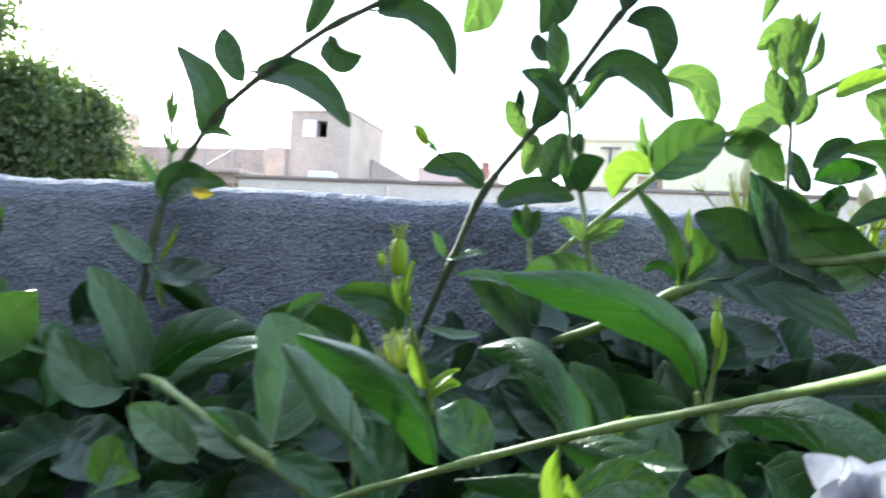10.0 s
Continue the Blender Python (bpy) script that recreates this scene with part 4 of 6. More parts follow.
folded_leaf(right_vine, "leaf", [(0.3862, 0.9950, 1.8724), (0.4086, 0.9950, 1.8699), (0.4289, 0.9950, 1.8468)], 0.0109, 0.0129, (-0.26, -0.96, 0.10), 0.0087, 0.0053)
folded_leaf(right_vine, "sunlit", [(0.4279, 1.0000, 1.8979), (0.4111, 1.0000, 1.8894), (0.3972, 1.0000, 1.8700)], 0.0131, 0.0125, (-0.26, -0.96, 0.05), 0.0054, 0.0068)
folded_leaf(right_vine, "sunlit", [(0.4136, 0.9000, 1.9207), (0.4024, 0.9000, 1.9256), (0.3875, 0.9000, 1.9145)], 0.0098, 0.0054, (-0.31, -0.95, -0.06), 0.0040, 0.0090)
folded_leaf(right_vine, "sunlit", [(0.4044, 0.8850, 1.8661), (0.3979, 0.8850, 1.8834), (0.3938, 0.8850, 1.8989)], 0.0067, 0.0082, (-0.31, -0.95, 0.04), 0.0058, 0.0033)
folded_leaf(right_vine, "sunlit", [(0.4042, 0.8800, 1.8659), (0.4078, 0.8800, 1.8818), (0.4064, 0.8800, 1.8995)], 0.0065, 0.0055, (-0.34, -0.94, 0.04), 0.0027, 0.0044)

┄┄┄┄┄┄

# Given request
Each line of the data should be quoted exactly, with pictures left out.

# Written response
10.0 s
Continue the Blender Python (bpy) script that recreates this scene with part 4 of 6. More parts follow.
folded_leaf(right_vine, "leaf", [(0.3862, 0.9950, 1.8724), (0.4086, 0.9950, 1.8699), (0.4289, 0.9950, 1.8468)], 0.0109, 0.0129, (-0.26, -0.96, 0.10), 0.0087, 0.0053)
folded_leaf(right_vine, "sunlit", [(0.4279, 1.0000, 1.8979), (0.4111, 1.0000, 1.8894), (0.3972, 1.0000, 1.8700)], 0.0131, 0.0125, (-0.26, -0.96, 0.05), 0.0054, 0.0068)
folded_leaf(right_vine, "sunlit", [(0.4136, 0.9000, 1.9207), (0.4024, 0.9000, 1.9256), (0.3875, 0.9000, 1.9145)], 0.0098, 0.0054, (-0.31, -0.95, -0.06), 0.0040, 0.0090)
folded_leaf(right_vine, "sunlit", [(0.4044, 0.8850, 1.8661), (0.3979, 0.8850, 1.8834), (0.3938, 0.8850, 1.8989)], 0.0067, 0.0082, (-0.31, -0.95, 0.04), 0.0058, 0.0033)
folded_leaf(right_vine, "sunlit", [(0.4042, 0.8800, 1.8659), (0.4078, 0.8800, 1.8818), (0.4064, 0.8800, 1.8995)], 0.0065, 0.0055, (-0.34, -0.94, 0.04), 0.0027, 0.0044)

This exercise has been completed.